▼▼▼
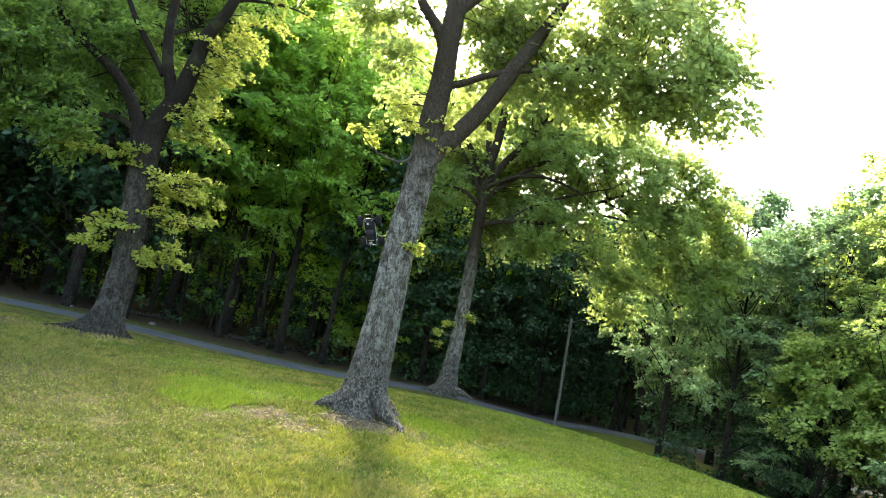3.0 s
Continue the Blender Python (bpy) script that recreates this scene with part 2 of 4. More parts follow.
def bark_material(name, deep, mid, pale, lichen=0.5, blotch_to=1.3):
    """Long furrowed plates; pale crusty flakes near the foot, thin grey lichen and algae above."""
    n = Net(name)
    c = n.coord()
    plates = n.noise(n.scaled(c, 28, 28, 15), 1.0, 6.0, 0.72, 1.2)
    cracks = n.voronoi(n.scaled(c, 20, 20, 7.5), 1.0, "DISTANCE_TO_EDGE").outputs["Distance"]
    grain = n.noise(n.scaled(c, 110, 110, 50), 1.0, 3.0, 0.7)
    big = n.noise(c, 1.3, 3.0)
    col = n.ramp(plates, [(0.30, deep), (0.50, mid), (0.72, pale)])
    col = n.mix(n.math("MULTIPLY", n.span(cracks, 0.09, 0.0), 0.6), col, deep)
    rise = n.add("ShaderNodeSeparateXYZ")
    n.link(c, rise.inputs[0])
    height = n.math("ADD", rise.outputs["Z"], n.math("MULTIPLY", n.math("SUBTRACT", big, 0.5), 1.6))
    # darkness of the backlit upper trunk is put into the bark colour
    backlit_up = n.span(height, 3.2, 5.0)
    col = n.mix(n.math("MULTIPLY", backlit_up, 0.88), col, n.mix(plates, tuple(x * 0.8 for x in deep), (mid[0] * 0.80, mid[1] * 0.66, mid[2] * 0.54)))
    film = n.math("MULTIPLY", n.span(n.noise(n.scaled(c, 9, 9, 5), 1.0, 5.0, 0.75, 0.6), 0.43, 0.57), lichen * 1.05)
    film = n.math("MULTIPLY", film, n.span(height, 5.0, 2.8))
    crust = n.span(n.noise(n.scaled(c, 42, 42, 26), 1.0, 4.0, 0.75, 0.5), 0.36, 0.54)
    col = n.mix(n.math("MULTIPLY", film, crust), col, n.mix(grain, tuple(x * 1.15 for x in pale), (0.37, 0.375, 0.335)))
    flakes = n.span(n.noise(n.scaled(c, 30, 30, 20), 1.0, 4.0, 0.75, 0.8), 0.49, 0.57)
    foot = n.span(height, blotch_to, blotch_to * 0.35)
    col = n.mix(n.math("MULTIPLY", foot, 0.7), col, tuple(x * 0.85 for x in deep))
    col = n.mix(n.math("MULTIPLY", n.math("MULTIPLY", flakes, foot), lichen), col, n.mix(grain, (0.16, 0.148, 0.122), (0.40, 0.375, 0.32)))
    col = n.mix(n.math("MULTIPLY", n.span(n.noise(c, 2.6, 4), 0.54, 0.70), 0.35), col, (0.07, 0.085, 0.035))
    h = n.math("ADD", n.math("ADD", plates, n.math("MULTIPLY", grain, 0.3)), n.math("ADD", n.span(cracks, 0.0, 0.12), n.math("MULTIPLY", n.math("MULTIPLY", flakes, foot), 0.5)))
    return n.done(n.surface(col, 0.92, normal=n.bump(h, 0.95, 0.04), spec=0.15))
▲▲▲
■ Task description ■
All of the lines above should be retyped precisely, apart from the pictures.

■ Solution for this exercise ■
3.0 s
Continue the Blender Python (bpy) script that recreates this scene with part 2 of 4. More parts follow.
def bark_material(name, deep, mid, pale, lichen=0.5, blotch_to=1.3):
    """Long furrowed plates; pale crusty flakes near the foot, thin grey lichen and algae above."""
    n = Net(name)
    c = n.coord()
    plates = n.noise(n.scaled(c, 28, 28, 15), 1.0, 6.0, 0.72, 1.2)
    cracks = n.voronoi(n.scaled(c, 20, 20, 7.5), 1.0, "DISTANCE_TO_EDGE").outputs["Distance"]
    grain = n.noise(n.scaled(c, 110, 110, 50), 1.0, 3.0, 0.7)
    big = n.noise(c, 1.3, 3.0)
    col = n.ramp(plates, [(0.30, deep), (0.50, mid), (0.72, pale)])
    col = n.mix(n.math("MULTIPLY", n.span(cracks, 0.09, 0.0), 0.6), col, deep)
    rise = n.add("ShaderNodeSeparateXYZ")
    n.link(c, rise.inputs[0])
    height = n.math("ADD", rise.outputs["Z"], n.math("MULTIPLY", n.math("SUBTRACT", big, 0.5), 1.6))
    # darkness of the backlit upper trunk is put into the bark colour
    backlit_up = n.span(height, 3.2, 5.0)
    col = n.mix(n.math("MULTIPLY", backlit_up, 0.88), col, n.mix(plates, tuple(x * 0.8 for x in deep), (mid[0] * 0.80, mid[1] * 0.66, mid[2] * 0.54)))
    film = n.math("MULTIPLY", n.span(n.noise(n.scaled(c, 9, 9, 5), 1.0, 5.0, 0.75, 0.6), 0.43, 0.57), lichen * 1.05)
    film = n.math("MULTIPLY", film, n.span(height, 5.0, 2.8))
    crust = n.span(n.noise(n.scaled(c, 42, 42, 26), 1.0, 4.0, 0.75, 0.5), 0.36, 0.54)
    col = n.mix(n.math("MULTIPLY", film, crust), col, n.mix(grain, tuple(x * 1.15 for x in pale), (0.37, 0.375, 0.335)))
    flakes = n.span(n.noise(n.scaled(c, 30, 30, 20), 1.0, 4.0, 0.75, 0.8), 0.49, 0.57)
    foot = n.span(height, blotch_to, blotch_to * 0.35)
    col = n.mix(n.math("MULTIPLY", foot, 0.7), col, tuple(x * 0.85 for x in deep))
    col = n.mix(n.math("MULTIPLY", n.math("MULTIPLY", flakes, foot), lichen), col, n.mix(grain, (0.16, 0.148, 0.122), (0.40, 0.375, 0.32)))
    col = n.mix(n.math("MULTIPLY", n.span(n.noise(c, 2.6, 4), 0.54, 0.70), 0.35), col, (0.07, 0.085, 0.035))
    h = n.math("ADD", n.math("ADD", plates, n.math("MULTIPLY", grain, 0.3)), n.math("ADD", n.span(cracks, 0.0, 0.12), n.math("MULTIPLY", n.math("MULTIPLY", flakes, foot), 0.5)))
    return n.done(n.surface(col, 0.92, normal=n.bump(h, 0.95, 0.04), spec=0.15))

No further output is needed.